At CES, Netflix uses presence to promote new TV series about presence

[This story from Engadget describes how Netflix used an exhibition booth at the 2018 Consumer Electronics Show (CES) in Las Vegas to evoke presence in visitors to promote a new TV series about presence after death (the topic of the most recent new episode of The X-Files (season 11, episode 2; spoiler-filled summary available from Vulture). The Engadget story includes 11 more photos and for more information see the Netflix page for the new series and coverage in DesignTAXI that includes photos, videos and tweets from CES. –Matthew]

Netflix hid a fake biotech booth in the middle of CES

Oblivious attendees might have been the best part.

Mat Smith
January 10, 2018

Venture beyond tech whales like Samsung and Sony, beyond the rows of smart speakers and giant TVs, and you’ll discover that there are weirder things to be found at CES. That might be why Netflix’s trojan horse public relations move, establishing a fictional vendor booth deep within the Las Vegas Convention Center, worked a little too well.

Well, I cheated. I was already briefed (through a press release) that “Psychasec” wasn’t a genuine CES exhibitor, despite this full-fledged stall you see here. Nope, this is a fictional company from Altered Carbon, the next big-budget sci-fi series from Netflix, which seems to borrow heavily from Blade Runner, at least in visual delivery.
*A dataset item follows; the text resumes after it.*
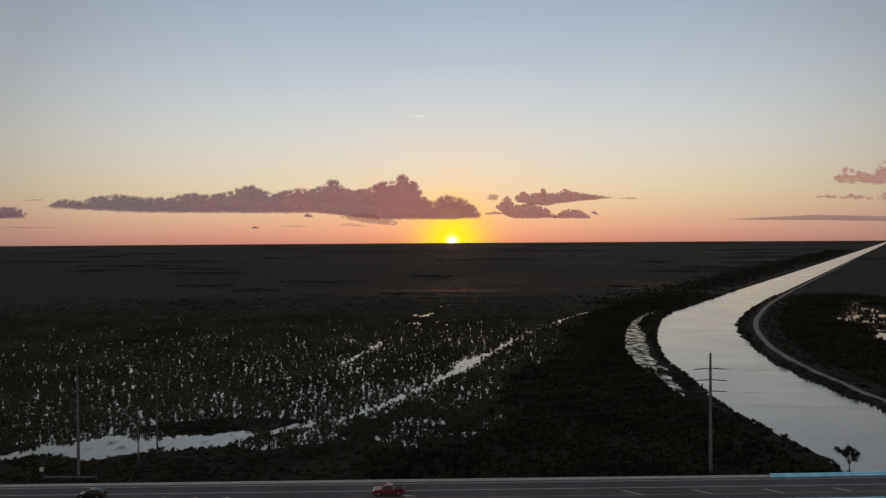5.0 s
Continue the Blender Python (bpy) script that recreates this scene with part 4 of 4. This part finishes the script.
# ---- clouds over the horizon ----
def cloud_shell(top, base, puff, seed, mat, body=1.0, cuts=(), torn=0.0):
    """A bank of rounded billows between a flat base line and a crest line (metres across and up, seen from the south): a closed shell, thick in the middle."""
    r = np.random.RandomState(seed * 13 + 5)
    tx, tz = map(np.array, zip(*top))
    bx, bz = map(np.array, zip(*base))
    lo, hi = min(tx[0], bx[0]), max(tx[-1], bx[-1])
    step = min(max(0.15 * puff, 1.5), 4.0)
    gx_, gz_ = np.arange(lo - puff, hi + puff, step), np.arange(min(bz) - puff, max(tz) + puff, step)
    x, z = np.meshgrid(gx_, gz_)
    crest, floor_ = np.interp(x, tx, tz), np.interp(x, bx, bz)
    ends = np.minimum(x - lo, hi - x)
    ragged = puff * (0.10 * waves(x, z, puff * 1.6, seed * 17 + 4) + 0.07 * waves(x, z, puff * 0.5, seed * 17 + 5))
    d = np.minimum.reduce([crest - z - 0.62 * puff, z - floor_ + 0.16 * puff, ends * 0.7 - (z - floor_) * 0.2])
    bulge = np.zeros(x.shape)
    count = int((hi - lo) / puff * 11) + 6
    for k in range(count):
        cx = r.uniform(lo, hi)
        rad = puff * (0.24 + 0.70 * r.uniform(0, 1) ** 2.4)
        ct, cf = np.interp(cx, tx, tz), np.interp(cx, bx, bz)
        rad = min(rad, max(0.5 * (ct - cf) + 0.1 * puff, 0.18 * puff), 0.35 * puff + min(cx - lo, hi - cx))
        cz = max(ct - rad * r.uniform(0.7, 1.3), cf + 0.75 * rad) if k % 4 else r.uniform(cf + 0.7 * rad, max(ct - rad, cf + 0.7 * rad))
        i0, i1 = np.searchsorted(gx_, (cx - 1.5 * rad, cx + 1.5 * rad))
        j0, j1 = np.searchsorted(gz_, (cz - 1.5 * rad, cz + 1.5 * rad))
        cut = (slice(j0, j1), slice(i0, i1))
        away = np.hypot((x[cut] - cx) / r.uniform(1.0, 1.25), z[cut] - cz)
        d[cut] = np.maximum(d[cut], np.minimum(rad - away, z[cut] - floor_[cut] + 0.2 * puff))
        bulge[cut] = np.maximum(bulge[cut], np.sqrt(np.maximum(rad * rad - away * away, 0)))
    d = d + ragged * (0.6 if puff > 12 else 0.15) - 0.02 * puff - torn * puff * soft(waves(x * 0.6, z * 1.4, puff * 1.5, seed * 17 + 9), -0.3, 0.7)
    deep = np.where(d > 0, 0.55 * soft(d, 0, 1.1 * puff) * bulge + puff * 0.8 * (1 - np.exp(-(np.maximum(d, 0) / (1.3 * puff)) ** 2)), 0.0)
    deep *= 0.45
    k = 4700 / np.hypot(4650, x)
    n = x.size
    on = d > 0
    cell = on[:-1, :-1] | on[1:, :-1] | on[:-1, 1:] | on[1:, 1:]
    i = np.arange(n).reshape(x.shape)
    q = np.stack([i[:-1, :-1], i[:-1, 1:], i[1:, 1:], i[1:, :-1]], -1)[cell]
    front = np.stack([x * k, 60 + 4650 * k - deep, 46 + (z - 46) * k], -1).reshape(-1, 3)
    back = np.stack([x * k, 60 + 4650 * k + 0.4 * deep + 0.5, 46 + (z - 46) * k], -1).reshape(-1, 3)
    v, f = np.concatenate([front, back]), np.concatenate([q, q[:, ::-1] + n])
    dense = body * soft(d, -0.02 * puff, 0.46 * puff) * (1 - 0.06 * soft(waves(x, z * 1.6, puff * 1.2, seed * 17 + 11), -0.2, 0.9))
    side = np.searchsorted(np.array(cuts), np.tile(x.ravel(), 2)[f[:, 0]]) if cuts else np.zeros(len(f), int)
    shells = []
    for k in range(len(cuts) + 1):
        piece = f[side == k]
        used = np.unique(piece)
        new_i = np.zeros(len(v), int)
        new_i[used] = np.arange(len(used))
        me = mesh_of("cloud", v[used], new_i[piece], mat, True)
        me.attributes.new("thickness", "FLOAT", "POINT").data.foreach_set("value", np.r_[dense.ravel(), 0.4 * dense.ravel()][used].astype(np.float32))
        shells.append(me)
    return shells


def cloud(top, base, label, puff, seed, mat=None, body=1.0, torn=0.10):
    me = cloud_shell(top, base, puff, seed, mat or M_CLOUD, body, torn=torn)[0]
    return tagged(new("cloud", me), label, "cloud", "clouds over the horizon")


bank = empty("cloud_bank", "long mauve cumulus bank above the setting sun", "cloud", "clouds over the horizon", at=(0, 0, 0))
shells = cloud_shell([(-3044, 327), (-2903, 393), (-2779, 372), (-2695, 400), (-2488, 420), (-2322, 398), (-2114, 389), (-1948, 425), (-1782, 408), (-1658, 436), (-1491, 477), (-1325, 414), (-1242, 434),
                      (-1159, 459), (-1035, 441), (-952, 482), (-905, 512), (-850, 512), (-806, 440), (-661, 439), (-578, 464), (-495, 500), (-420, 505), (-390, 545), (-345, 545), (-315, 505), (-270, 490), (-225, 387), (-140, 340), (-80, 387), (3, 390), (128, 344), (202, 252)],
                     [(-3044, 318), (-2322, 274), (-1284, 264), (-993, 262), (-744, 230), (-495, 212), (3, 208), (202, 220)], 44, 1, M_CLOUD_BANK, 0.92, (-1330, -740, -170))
# the foot's rose light is painted by the bank material's colour gradient
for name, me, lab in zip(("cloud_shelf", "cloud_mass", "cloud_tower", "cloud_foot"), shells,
                         ("long flat blue-grey shelf", "mauve billowing middle mass", "mauve tower of rounded billows", "rose-tinted foot above the sun")):
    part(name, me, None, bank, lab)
cloud([(-827, 241), (-620, 256), (-412, 197)], [(-827, 224), (-620, 182), (-412, 164)], "ragged pink wisp below the cloud bank", 26, 2, M_CLOUD_PINK, body=0.75)
cloud([(321, 300), (345, 330), (402, 385), (430, 345), (459, 318), (500, 312), (552, 335), (610, 322), (673, 300), (720, 265), (766, 228)], [(321, 290), (360, 258), (402, 225), (470, 212), (766, 213)],
      "rose-mauve cumulus lump beside the sun", 22, 3, M_CLOUD_ROSE, body=0.84)
cloud([(459, 372), (511, 420), (550, 395), (592, 402), (640, 405), (661, 446), (690, 400), (760, 396), (822, 432), (887, 408), (1008, 390), (1198, 366)], [(459, 333), (690, 302), (760, 318), (960, 338), (1198, 360)],
      "long rose-mauve cloud with ragged crest and thin tail", 20, 4, M_CLOUD_ROSE, body=0.84)
cloud([(742, 222), (800, 268), (850, 282), (930, 276), (990, 240), (1020, 214)], [(742, 212), (1020, 208)], "small flat-based rose-mauve cloud", 18, 5, M_CLOUD_ROSE, body=0.84)
cloud([(250, 372), (280, 395), (335, 388)], [(250, 352), (335, 345)], "loose rose cloud shreds beside the cumulus", 15, 19, M_CLOUD_ROSE, body=0.55)
cloud([(237, 252), (300, 268), (375, 256)], [(237, 243), (375, 244)], "thin rose cloud streak beside the cumulus", 11, 20, M_CLOUD_ROSE, body=0.7)
cloud([(1216, 355), (1290, 367), (1365, 358)], [(1216, 351), (1365, 346)], "small pink cloud shred", 12, 6, M_CLOUD_PINK, body=0.6)
cloud([(-3567, 280), (-3401, 329), (-3277, 337), (-3185, 286)], [(-3567, 239), (-3185, 237)], "small grey-mauve cumulus with flat base", 34, 7)
cloud([(2723, 476), (2826, 529), (2868, 575), (2930, 554), (2992, 541), (3042, 528), (3109, 594), (3179, 631), (3325, 618), (3491, 534)], [(2723, 467), (2909, 450), (3034, 441), (3491, 443)], "pink-tinted cumulus far from the sun", 40, 8, M_CLOUD_PINK, body=0.8, torn=0.42)
cloud([(2652, 360), (2764, 376), (2868, 355), (2909, 383), (2972, 371), (3076, 345)], [(2652, 347), (3076, 329)], "row of small pink cloud shreds", 17, 9, M_CLOUD_PINK, body=0.8, torn=0.42)
cloud([(3096, 362), (3179, 394), (3408, 368)], [(3096, 328), (3408, 327)], "small pink cloud with flat base", 24, 10, M_CLOUD_PINK, body=0.8, torn=0.42)
cloud([(2017, 197), (2328, 212), (2660, 227), (3192, 212), (3740, 217)], [(2017, 193), (2660, 185), (3192, 174), (3740, 167)], "long thin mauve streak of cloud near the horizon", 9, 11, body=0.6)
cloud([(-1110, 240), (-1076, 266), (-1040, 245)], [(-1110, 236), (-1040, 232)], "tiny mauve cloud shred", 16, 12)
cloud([(-1500, 158), (-1471, 172), (-1430, 155)], [(-1500, 152), (-1430, 150)], "tiny mauve cloud shred", 12, 13)
cloud([(1020, 258), (1041, 268), (1070, 236)], [(1020, 250), (1070, 232)], "tiny mauve cloud shred", 12, 14)
cloud([(-3420, 172), (-3250, 180), (-2960, 174)], [(-3420, 166), (-2960, 164)], "faint thin mauve streak low over the horizon", 10, 15, body=0.3)
cloud([(-1290, 168), (-1200, 176), (-1080, 168)], [(-1290, 163), (-1080, 160)], "faint thin mauve streak low over the horizon", 9, 16, body=0.3)
cloud([(-850, 176), (-760, 190), (-660, 172)], [(-850, 166), (-660, 158)], "faint ragged pink cloud shred low down", 16, 17, M_CLOUD_PINK, body=0.35)
cloud([(-3190, 376), (-3120, 382), (-3060, 378)], [(-3190, 370), (-3060, 370)], "tiny dark cloud shred beside the bank", 8, 18, body=0.5)
trail = bmesh.new()
tube(trail, [(-321, 4712, 972), (-280, 4712, 972), (-220, 4712, 971), (-175, 4712, 971)], [0.6, 2.1, 2.2, 0.6], 8)
me = bpy.data.meshes.new("contrail")
trail.to_mesh(me)
trail.free()
me.materials.append(M_CONTRAIL)
me.attributes.new("thickness", "FLOAT", "POINT").data.foreach_set("value", np.full(len(me.vertices), 0.8, np.float32))
tagged(new("contrail", me), "short bright aircraft vapour trail in the clear sky", "contrail")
Most of the other attendees, a mixture of businesspeople, media and other exhibitors, were immediately curious about the glossy white stand with two sexy, realistic mannequins on display at the front.
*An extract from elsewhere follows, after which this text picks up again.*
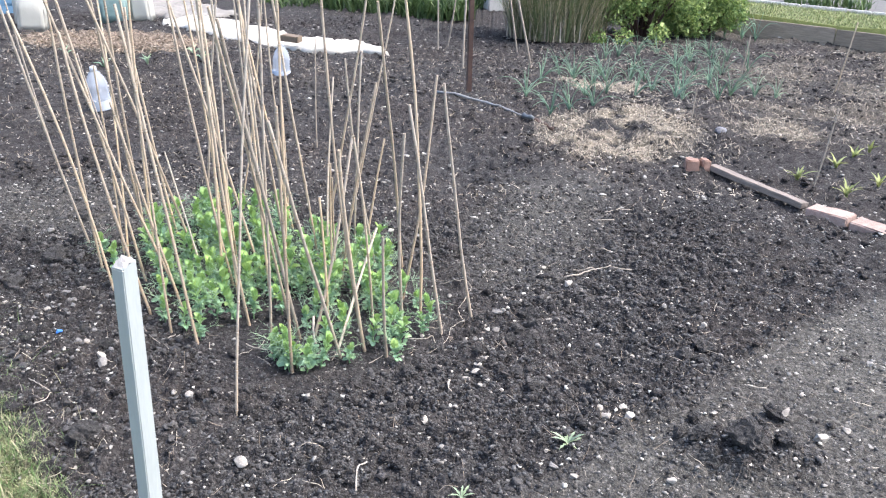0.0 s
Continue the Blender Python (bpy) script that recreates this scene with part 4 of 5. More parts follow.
pea(-1.281, 3.324, 4, 1.06)
pea(-1.193, 3.227, 3, 1.11)
pea(-1.062, 3.427, 0, 0.97)
pea(-0.960, 3.538, 0, 0.90)
pea(-0.840, 3.597, 1, 0.94)
pea(-0.671, 3.510, 1, 0.93)
pea(-0.196, 2.766, 4, 0.97)
pea(-1.364, 3.545, 3, 1.07)
pea(-0.612, 3.179, 1, 0.89)
pea(-0.368, 3.090, 3, 0.99)
pea(-0.806, 3.065, 3, 1.08)
pea(-1.001, 3.074, 2, 0.94)
pea(-0.434, 3.281, 1, 0.90)
pea(-0.334, 2.975, 3, 0.94)
pea(-1.064, 3.286, 1, 0.90)
pea(-0.894, 3.313, 2, 1.07)
pea(-0.634, 3.063, 0, 0.92)
pea(-0.925, 3.749, 0, 0.93)
pea(-1.347, 3.398, 2, 1.08)
pea(-0.883, 3.070, 3, 1.07)
pea(-1.044, 3.566, 3, 1.02)
pea(-1.182, 3.047, 3, 1.10)
pea(-0.970, 3.170, 3, 0.89)
pea(-1.261, 3.636, 3, 1.11)
pea(-0.716, 3.255, 3, 1.02)
pea(-0.811, 3.465, 2, 0.95)
pea(-1.369, 3.261, 3, 1.08)
pea(-0.512, 3.015, 0, 1.04)
pea(-1.213, 3.686, 1, 1.12)
pea(-0.319, 3.229, 3, 0.91)
pea(-1.162, 3.181, 1, 1.02)
pea(-1.083, 2.995, 3, 0.99)
pea(-0.857, 2.975, 3, 1.04)
pea(-0.454, 3.339, 3, 0.94)
pea(-1.124, 3.411, 0, 0.89)
pea(-0.581, 3.062, 2, 1.01)
pea(-0.434, 3.111, 3, 0.97)
pea(-0.817, 3.369, 2, 1.09)
pea(-0.637, 3.474, 1, 0.99)
pea(-0.761, 3.285, 1, 0.98)
pea(-0.327, 2.935, 1, 1.03)
pea(-0.544, 3.392, 0, 1.01)
pea(-0.691, 3.083, 1, 1.11)
pea(-0.328, 3.273, 1, 1.07)
pea(-0.951, 3.645, 3, 1.00)
pea(-1.013, 2.910, 3, 0.93)
pea(-1.096, 3.361, 1, 1.02)
pea(-0.802, 3.199, 2, 1.06)
pea(-0.490, 2.946, 3, 1.06)
pea(-0.388, 3.419, 3, 1.12)
pea(-0.443, 3.414, 0, 0.93)
pea(-1.108, 3.456, 0, 0.98)
pea(-1.184, 3.514, 3, 0.98)
pea(-1.018, 3.018, 0, 0.96)
pea(-0.739, 3.152, 2, 0.97)


# ---- the grey post at the bed's corner ----
POST_TURN = 33


def grey_post():
    post = thing("wooden_post", Matrix.Translation((-0.600, 1.350, 0)) @ Vector((-0.067, 0.189, 1)).to_track_quat("Z", "Y").to_matrix().to_4x4() @ pose(0, 0, 0, 0, 0, POST_TURN),
                 "grey painted wooden post with a broken top", "post")
    bm = bmesh.new()
    bmesh.ops.create_cube(bm, size=1)
    bmesh.ops.scale(bm, vec=(0.034, 0.050, 1), verts=bm.verts)
    bmesh.ops.subdivide_edges(bm, edges=[e for e in bm.edges if abs(e.verts[0].co.z - e.verts[1].co.z) > 0.5], cuts=9)
    bmesh.ops.bevel(bm, geom=[e for e in bm.edges if abs(e.verts[0].co.z - e.verts[1].co.z) > 0.05], offset=0.0025, segments=2, affect="EDGES")
    for v in bm.verts:
        v.co.z = -0.12 + (v.co.z + 0.5) * 1.015
        if v.co.z > 0.8:
            v.co.z -= 0.016 * smooth(-0.008, 0.018, v.co.x)
    part("shaft", bm, PAINT, post)
    # the splintered end, bare of paint
    r = random.Random(4)
    vs, fs = [], []
    n, k = 9, 5
    for i in range(n):
        for j in range(k):
            x, y = -0.0172 + 0.0344 * i / (n - 1), -0.0252 + 0.0504 * j / (k - 1)
            vs.append((x, y, 0.896 - 0.009 * (x > 0.004) - 0.008 * (x > 0.012) + (r.uniform(0.001, 0.008) if 0 < i < n - 1 and 0 < j < k - 1 else -0.004)))
    for i in range(n - 1):
        for j in range(k - 1):
            a = i * k + j
            fs.append((a, a + k, a + k + 1, a + 1))
    part("broken_end", mesh_of("broken_end", vs, fs, RAW_WOOD, True), None, post, "pale splintered wood at the broken end")
    vs, fs = [], []
    for q in range(7):
        x, y = r.uniform(-0.017, -0.002), r.uniform(-0.026, 0.02)
        v, f = tube([(x, y, 0.87), (x + 0.002, y, 0.892 + r.uniform(0.0, 0.010))], [0.003, 0.0006], 5)
        fs += [tuple(i + len(vs) for i in face) for face in f]
        vs += v
    part("splinters", mesh_of("splinters", vs, fs, RAW_WOOD, True), None, post)
    return post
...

When they ventured inside, an army of slightly too pretty attendants, dressed in white, offered vague sci-fi responses to questions (“It’s about transferring your consciousness to a new, better body”) while screens all around scrolled through the benefits of replacing your body with a new (sexy, stronger, smarter) model. The aforementioned staff clutched tablets to take email addresses, with promises of more information come February 2nd. Plenty took the bait, genuinely curious to know where this company was based and whether this was all even possible.

The twist, if you can call it that, happens once you turn a corner and you’re confronted with a vacuum-sealed human. This is another mannequin, although with some carefully placed condensation inside the bag, which made it rather unsettling. Naturally, I had to poke the “person” in a bag. Morbid fascination.

So what about the only real thing here? The show itself, Altered Carbon, is set 300 years in the future, at a time when human bodies are interchangeable: Death just isn’t a thing. From the glimpses I saw here, it looks like Netflix is putting plenty of cash into the show — and I don’t just mean renting a plot in Las Vegas. Expect some action, navel-gazing thoughts on what it means to die, and a firearm or two. The show launches globally on February 2nd.